Capital expenditure by local authorities in England rose by 5.2% to £22.6bn last year, with highways and transport spending making up the bulk of the increase.
The figures come in a statistical release from the Department for Communities and Local Government (DCLG).
Spending by the GLA made up 22.5% of the national total
Officials said the 5.2% increase in capital expenditure by authorities in England from £21.5bn in 2014-15bn to £22.6bn was ‘mainly due to an increase in expenditure in both the acquisition of share and loan capital and new construction and conversion of assets’.

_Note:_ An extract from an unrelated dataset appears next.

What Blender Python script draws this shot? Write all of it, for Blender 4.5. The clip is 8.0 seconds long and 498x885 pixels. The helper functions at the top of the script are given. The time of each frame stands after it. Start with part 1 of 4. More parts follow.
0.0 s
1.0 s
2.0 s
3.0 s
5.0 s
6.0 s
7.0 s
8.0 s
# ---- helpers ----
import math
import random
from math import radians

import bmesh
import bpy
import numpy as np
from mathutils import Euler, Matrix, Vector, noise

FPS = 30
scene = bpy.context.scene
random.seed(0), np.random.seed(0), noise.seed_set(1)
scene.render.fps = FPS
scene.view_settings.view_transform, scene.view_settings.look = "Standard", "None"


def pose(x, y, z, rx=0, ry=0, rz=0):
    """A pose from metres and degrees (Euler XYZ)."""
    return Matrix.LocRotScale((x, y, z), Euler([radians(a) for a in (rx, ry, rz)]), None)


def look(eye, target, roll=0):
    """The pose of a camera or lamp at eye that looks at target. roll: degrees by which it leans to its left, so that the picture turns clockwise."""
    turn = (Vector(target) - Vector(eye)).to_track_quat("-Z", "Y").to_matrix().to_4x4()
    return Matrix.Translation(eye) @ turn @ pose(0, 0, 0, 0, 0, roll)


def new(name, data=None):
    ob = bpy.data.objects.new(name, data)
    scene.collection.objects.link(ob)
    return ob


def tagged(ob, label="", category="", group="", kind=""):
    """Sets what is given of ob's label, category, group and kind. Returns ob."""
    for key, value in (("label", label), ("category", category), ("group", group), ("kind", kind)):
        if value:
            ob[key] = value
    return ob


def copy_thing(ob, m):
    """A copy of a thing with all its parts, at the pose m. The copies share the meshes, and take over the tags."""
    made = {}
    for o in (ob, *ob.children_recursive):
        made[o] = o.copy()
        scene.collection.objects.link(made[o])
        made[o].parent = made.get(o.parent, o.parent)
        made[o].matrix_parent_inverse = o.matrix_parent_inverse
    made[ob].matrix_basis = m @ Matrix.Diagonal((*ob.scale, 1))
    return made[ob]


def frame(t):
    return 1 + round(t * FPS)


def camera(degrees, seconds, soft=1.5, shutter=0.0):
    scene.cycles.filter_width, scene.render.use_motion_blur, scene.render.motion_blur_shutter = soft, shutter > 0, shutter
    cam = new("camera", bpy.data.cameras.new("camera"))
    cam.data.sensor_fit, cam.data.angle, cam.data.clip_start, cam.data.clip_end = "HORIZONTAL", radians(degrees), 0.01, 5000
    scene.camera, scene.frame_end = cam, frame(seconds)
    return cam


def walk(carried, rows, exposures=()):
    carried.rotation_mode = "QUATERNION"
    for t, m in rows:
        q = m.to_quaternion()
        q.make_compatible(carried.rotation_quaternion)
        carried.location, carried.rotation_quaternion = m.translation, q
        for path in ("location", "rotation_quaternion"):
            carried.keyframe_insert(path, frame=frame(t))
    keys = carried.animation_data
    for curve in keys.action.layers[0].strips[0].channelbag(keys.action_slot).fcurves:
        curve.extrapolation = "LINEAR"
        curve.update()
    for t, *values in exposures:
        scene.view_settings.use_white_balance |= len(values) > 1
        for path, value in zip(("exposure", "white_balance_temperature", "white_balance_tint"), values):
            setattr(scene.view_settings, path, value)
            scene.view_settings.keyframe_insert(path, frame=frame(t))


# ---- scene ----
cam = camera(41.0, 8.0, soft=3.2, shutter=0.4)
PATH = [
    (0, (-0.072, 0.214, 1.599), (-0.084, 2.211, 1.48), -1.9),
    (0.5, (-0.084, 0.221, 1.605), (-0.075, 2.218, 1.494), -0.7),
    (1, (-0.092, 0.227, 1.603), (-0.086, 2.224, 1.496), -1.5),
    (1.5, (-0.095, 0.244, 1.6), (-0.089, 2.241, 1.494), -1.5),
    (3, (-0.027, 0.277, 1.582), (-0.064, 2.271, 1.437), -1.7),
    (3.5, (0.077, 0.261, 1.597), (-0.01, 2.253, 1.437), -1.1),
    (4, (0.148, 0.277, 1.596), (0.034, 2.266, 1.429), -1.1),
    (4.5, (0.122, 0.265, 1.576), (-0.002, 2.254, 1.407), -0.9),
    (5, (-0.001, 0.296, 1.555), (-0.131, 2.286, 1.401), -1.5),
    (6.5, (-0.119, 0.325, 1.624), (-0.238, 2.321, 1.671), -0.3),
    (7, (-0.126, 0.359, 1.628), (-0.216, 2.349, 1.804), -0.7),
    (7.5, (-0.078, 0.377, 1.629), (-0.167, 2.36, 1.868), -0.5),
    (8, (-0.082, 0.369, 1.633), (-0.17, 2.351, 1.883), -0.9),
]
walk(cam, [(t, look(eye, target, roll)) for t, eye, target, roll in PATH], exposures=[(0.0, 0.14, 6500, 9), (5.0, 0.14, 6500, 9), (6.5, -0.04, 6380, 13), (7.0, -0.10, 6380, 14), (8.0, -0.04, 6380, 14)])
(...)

Capital spending on highways and transport rose £0.9bn to £8.3bn – the largest year-on-year increase of any spending area.

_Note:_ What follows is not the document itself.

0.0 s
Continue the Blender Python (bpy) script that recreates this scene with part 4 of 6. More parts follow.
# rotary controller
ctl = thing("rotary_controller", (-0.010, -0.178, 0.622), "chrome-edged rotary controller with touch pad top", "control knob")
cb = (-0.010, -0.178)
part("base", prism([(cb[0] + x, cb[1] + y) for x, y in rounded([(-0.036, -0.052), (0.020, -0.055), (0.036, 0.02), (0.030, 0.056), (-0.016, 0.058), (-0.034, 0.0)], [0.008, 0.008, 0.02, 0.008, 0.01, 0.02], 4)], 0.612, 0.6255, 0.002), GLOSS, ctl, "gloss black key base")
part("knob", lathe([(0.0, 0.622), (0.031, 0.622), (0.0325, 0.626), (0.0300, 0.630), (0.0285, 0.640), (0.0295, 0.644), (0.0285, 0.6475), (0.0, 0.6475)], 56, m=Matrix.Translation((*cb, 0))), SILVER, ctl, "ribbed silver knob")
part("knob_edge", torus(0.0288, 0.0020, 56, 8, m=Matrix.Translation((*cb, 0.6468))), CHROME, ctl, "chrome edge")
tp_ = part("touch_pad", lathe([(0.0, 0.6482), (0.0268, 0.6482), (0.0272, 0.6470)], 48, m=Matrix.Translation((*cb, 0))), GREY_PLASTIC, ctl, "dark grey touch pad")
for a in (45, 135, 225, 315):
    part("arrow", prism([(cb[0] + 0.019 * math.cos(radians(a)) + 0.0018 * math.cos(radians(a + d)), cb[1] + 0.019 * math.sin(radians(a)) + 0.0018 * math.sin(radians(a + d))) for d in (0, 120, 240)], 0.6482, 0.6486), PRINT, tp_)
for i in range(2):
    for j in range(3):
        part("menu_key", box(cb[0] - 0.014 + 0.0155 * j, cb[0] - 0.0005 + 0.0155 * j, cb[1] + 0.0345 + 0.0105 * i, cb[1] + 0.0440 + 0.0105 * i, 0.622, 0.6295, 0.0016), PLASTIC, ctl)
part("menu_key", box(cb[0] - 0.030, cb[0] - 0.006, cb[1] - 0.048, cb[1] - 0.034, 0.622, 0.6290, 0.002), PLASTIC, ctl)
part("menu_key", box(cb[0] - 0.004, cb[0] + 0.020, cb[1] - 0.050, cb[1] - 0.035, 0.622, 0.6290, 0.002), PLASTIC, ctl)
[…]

Officials said £0.5 bn (58.4%) of this increase in was due to Transport for London (TfL), which is responsible for 51.9% of England’s total transport capital expenditure. DCLG said TfL gave ‘final payments to Crossrail’ as a reason for this year’s increase.
Spending by the Greater London Authority as a whole made up 22.5% of the national total.
Nationally, planning and development services saw an increase of £0.2bn in capital expenditure – the second largest – to £1.7bn overall. Explanations provided by local authorities highlighted an increase in local regeneration schemes.
In terms of funding for capital spending, central government grants saw the greatest year-on-year increase in cash terms, rising £0.8bn to £9.3bn. Grants from central government remain the largest source of funding for local authority capital spending, accounting for 41.1% of funding in 2015-16.
Capital receipts increased to £3.6bn from £3.0bn, a year-on-year increase of 19.4%.
Forecasting adjustments narrow the gap
Officials said overall capital expenditure was £0.2 billion (1.0%), higher than the £22.4bn forecast. However, this was based on a revised forecast, with the original forecast at £25.9bn.
Officials explained in June that they had revised the methodology and formula they used to tackle an increasing tendency to over-forecast, creating ‘a step change in the England estimates’. This change was intended ‘to create an estimate closer to the outturn expenditure’.
They explained that the difference between the reported forecast and outturn level of capital expenditure has been increasing over the last five years, with differences due to slippage in timings of projects, changes in service priorities or in financial capabilities of an authority throughout the year.